Nothing but the lines from the line that contains "for path in" through the line that contains "scene.view_settings.keyframe_insert(path, frame=frame(t))" should appear in the output, each reproduced exactly.

--- Begin ---

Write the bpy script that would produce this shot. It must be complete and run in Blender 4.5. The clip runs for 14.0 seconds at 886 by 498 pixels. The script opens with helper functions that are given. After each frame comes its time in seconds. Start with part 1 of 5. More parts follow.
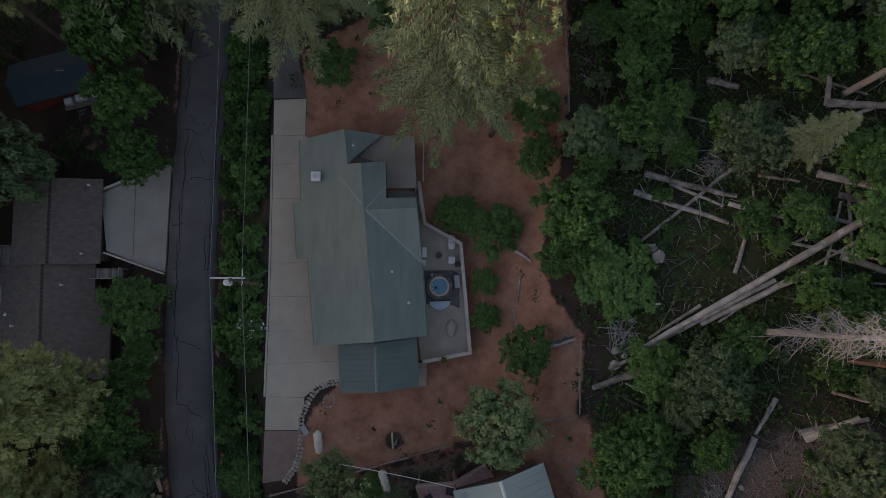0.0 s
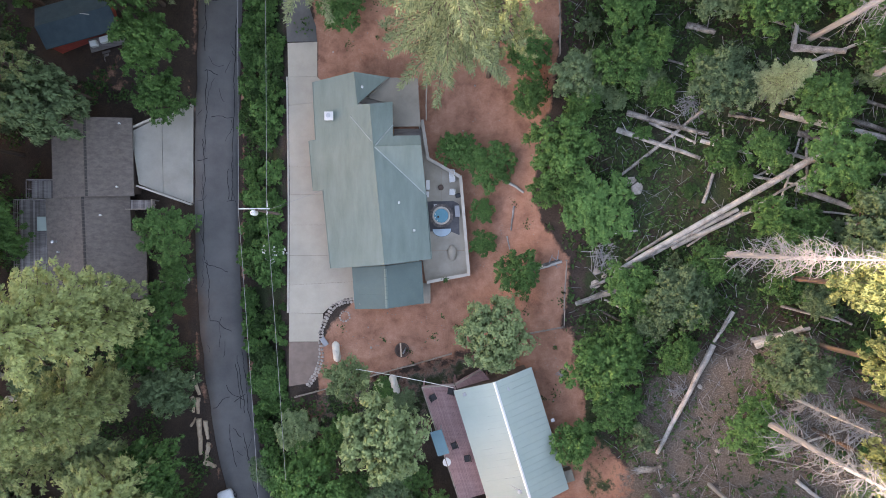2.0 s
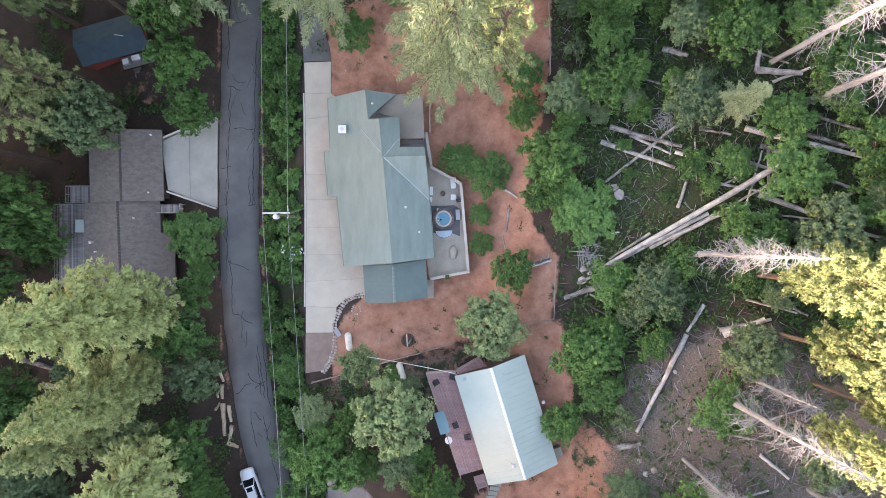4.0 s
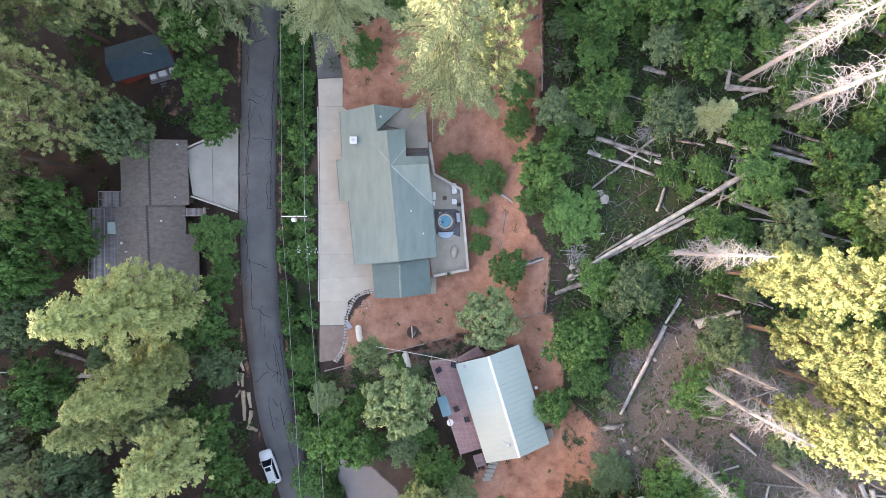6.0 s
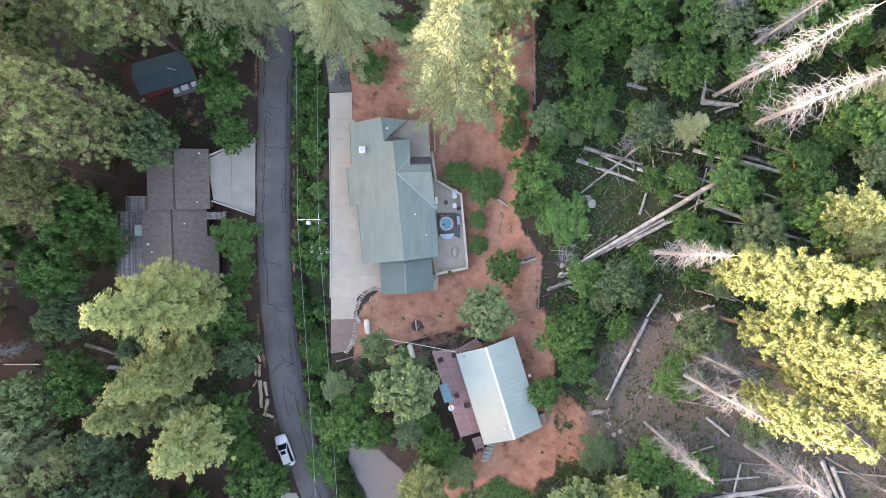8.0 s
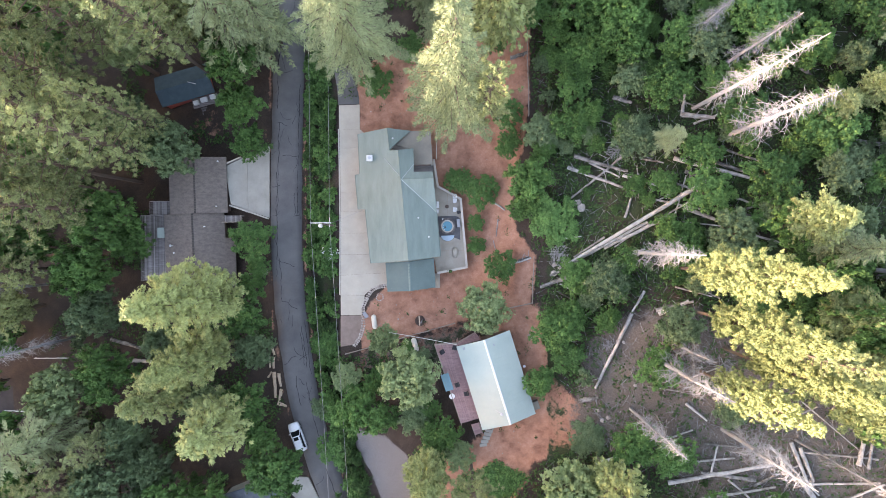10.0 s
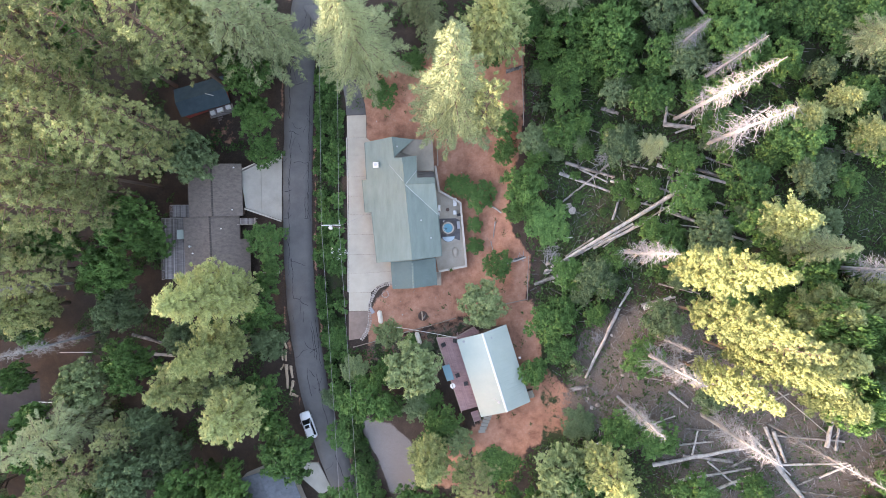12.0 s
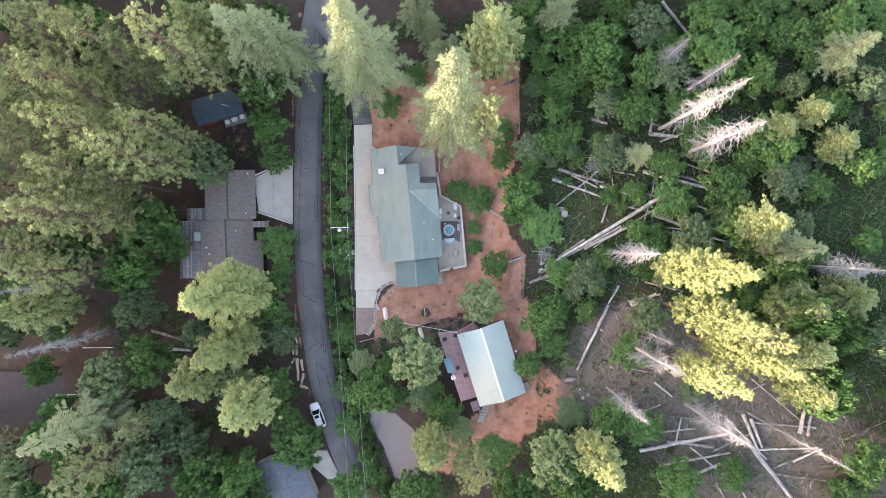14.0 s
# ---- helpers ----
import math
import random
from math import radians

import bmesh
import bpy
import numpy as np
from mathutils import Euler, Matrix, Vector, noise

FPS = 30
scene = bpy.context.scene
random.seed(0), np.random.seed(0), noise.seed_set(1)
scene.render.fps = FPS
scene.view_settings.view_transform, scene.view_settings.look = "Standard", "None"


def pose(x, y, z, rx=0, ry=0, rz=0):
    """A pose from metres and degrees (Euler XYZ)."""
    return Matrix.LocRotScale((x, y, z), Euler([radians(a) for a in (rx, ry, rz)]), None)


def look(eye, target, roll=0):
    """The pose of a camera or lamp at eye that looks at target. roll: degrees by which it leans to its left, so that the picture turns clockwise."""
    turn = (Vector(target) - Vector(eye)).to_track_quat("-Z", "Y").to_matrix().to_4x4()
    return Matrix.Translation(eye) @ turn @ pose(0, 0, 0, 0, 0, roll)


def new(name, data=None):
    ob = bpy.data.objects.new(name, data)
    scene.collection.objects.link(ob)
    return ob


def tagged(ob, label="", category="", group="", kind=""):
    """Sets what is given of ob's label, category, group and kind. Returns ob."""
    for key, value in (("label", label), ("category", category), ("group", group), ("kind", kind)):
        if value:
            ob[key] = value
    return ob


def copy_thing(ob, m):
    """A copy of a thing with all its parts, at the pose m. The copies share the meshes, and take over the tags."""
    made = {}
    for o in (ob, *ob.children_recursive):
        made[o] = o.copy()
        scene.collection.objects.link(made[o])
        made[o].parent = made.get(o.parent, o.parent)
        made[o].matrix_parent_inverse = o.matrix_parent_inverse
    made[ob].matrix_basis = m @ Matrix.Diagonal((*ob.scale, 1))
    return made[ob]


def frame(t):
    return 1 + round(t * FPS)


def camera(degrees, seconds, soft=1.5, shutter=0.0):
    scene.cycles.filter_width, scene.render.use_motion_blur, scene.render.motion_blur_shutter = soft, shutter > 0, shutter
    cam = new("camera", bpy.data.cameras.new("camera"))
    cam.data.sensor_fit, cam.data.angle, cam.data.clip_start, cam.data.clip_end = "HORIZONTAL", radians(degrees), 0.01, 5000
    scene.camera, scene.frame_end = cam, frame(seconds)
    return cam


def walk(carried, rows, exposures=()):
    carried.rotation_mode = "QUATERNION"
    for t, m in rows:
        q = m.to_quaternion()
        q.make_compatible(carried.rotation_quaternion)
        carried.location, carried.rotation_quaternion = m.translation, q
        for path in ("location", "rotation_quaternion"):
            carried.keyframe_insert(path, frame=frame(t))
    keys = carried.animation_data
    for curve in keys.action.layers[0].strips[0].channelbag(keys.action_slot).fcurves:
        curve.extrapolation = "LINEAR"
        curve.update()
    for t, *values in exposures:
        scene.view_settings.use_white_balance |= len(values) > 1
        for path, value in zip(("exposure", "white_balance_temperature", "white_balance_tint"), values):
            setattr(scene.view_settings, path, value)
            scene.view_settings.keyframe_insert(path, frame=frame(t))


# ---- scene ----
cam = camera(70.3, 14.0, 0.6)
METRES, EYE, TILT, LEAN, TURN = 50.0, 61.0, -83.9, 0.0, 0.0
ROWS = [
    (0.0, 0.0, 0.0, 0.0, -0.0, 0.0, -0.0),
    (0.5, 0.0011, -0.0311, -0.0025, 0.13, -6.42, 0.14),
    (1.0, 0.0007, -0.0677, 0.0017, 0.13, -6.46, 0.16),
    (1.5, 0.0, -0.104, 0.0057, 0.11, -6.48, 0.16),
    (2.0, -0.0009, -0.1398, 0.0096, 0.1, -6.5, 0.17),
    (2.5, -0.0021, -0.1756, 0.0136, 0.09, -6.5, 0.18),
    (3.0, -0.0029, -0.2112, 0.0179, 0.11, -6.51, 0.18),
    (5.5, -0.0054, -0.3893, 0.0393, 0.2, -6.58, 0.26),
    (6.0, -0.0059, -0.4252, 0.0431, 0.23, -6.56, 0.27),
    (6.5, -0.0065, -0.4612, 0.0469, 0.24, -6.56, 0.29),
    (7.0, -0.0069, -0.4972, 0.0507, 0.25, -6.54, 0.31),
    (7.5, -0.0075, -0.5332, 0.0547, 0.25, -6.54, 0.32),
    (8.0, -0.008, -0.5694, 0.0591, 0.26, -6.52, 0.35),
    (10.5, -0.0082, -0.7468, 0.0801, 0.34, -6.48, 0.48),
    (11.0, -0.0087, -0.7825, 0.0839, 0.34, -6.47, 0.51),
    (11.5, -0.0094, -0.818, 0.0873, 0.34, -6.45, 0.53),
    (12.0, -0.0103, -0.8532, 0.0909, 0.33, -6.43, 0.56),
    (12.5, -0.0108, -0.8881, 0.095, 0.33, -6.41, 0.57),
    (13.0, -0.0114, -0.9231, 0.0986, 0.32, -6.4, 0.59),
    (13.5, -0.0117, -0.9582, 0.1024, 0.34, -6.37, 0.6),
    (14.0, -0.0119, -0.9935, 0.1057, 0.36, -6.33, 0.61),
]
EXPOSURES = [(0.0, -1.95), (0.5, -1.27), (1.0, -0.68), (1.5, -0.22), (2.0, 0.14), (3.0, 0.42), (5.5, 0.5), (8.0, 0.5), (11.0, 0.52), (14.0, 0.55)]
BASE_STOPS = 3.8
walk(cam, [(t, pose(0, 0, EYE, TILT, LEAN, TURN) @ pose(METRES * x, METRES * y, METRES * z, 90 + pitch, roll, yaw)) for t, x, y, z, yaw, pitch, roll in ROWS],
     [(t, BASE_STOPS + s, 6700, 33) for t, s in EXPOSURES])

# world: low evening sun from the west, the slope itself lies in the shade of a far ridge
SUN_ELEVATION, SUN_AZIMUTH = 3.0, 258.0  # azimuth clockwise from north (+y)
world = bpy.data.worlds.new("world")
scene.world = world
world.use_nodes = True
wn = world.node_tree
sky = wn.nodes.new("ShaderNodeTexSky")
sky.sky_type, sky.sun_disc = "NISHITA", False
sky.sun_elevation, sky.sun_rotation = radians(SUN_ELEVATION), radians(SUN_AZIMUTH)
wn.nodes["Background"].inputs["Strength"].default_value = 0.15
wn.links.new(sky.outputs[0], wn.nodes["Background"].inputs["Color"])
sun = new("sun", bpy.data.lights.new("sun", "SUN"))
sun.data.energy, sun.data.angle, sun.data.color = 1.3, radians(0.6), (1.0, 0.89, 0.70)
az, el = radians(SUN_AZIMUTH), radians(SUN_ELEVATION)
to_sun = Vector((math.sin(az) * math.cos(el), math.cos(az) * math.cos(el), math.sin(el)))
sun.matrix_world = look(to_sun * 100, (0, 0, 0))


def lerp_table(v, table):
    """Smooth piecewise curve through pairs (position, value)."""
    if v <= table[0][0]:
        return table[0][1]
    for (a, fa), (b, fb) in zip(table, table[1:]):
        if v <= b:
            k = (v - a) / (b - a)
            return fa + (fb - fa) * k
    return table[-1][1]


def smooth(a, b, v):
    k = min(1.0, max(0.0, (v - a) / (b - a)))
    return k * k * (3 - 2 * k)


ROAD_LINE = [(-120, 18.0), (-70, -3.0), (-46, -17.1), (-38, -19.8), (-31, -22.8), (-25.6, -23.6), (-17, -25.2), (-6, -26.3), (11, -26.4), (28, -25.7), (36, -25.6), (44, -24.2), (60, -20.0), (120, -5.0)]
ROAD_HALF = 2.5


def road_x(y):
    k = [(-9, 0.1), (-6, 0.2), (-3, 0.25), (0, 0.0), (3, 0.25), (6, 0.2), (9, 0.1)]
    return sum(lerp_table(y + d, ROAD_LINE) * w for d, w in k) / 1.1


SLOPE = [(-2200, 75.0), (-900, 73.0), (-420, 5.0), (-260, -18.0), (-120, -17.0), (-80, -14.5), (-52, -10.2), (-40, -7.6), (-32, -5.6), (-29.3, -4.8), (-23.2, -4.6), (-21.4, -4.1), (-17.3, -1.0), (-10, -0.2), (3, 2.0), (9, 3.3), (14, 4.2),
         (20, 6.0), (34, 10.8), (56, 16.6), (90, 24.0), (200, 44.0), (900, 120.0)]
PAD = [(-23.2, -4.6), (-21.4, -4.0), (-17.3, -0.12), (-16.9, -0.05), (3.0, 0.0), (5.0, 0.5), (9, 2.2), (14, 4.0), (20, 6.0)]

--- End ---

## Result
        for path in ("location", "rotation_quaternion"):
            carried.keyframe_insert(path, frame=frame(t))
    keys = carried.animation_data
    for curve in keys.action.layers[0].strips[0].channelbag(keys.action_slot).fcurves:
        curve.extrapolation = "LINEAR"
        curve.update()
    for t, *values in exposures:
        scene.view_settings.use_white_balance |= len(values) > 1
        for path, value in zip(("exposure", "white_balance_temperature", "white_balance_tint"), values):
            setattr(scene.view_settings, path, value)
            scene.view_settings.keyframe_insert(path, frame=frame(t))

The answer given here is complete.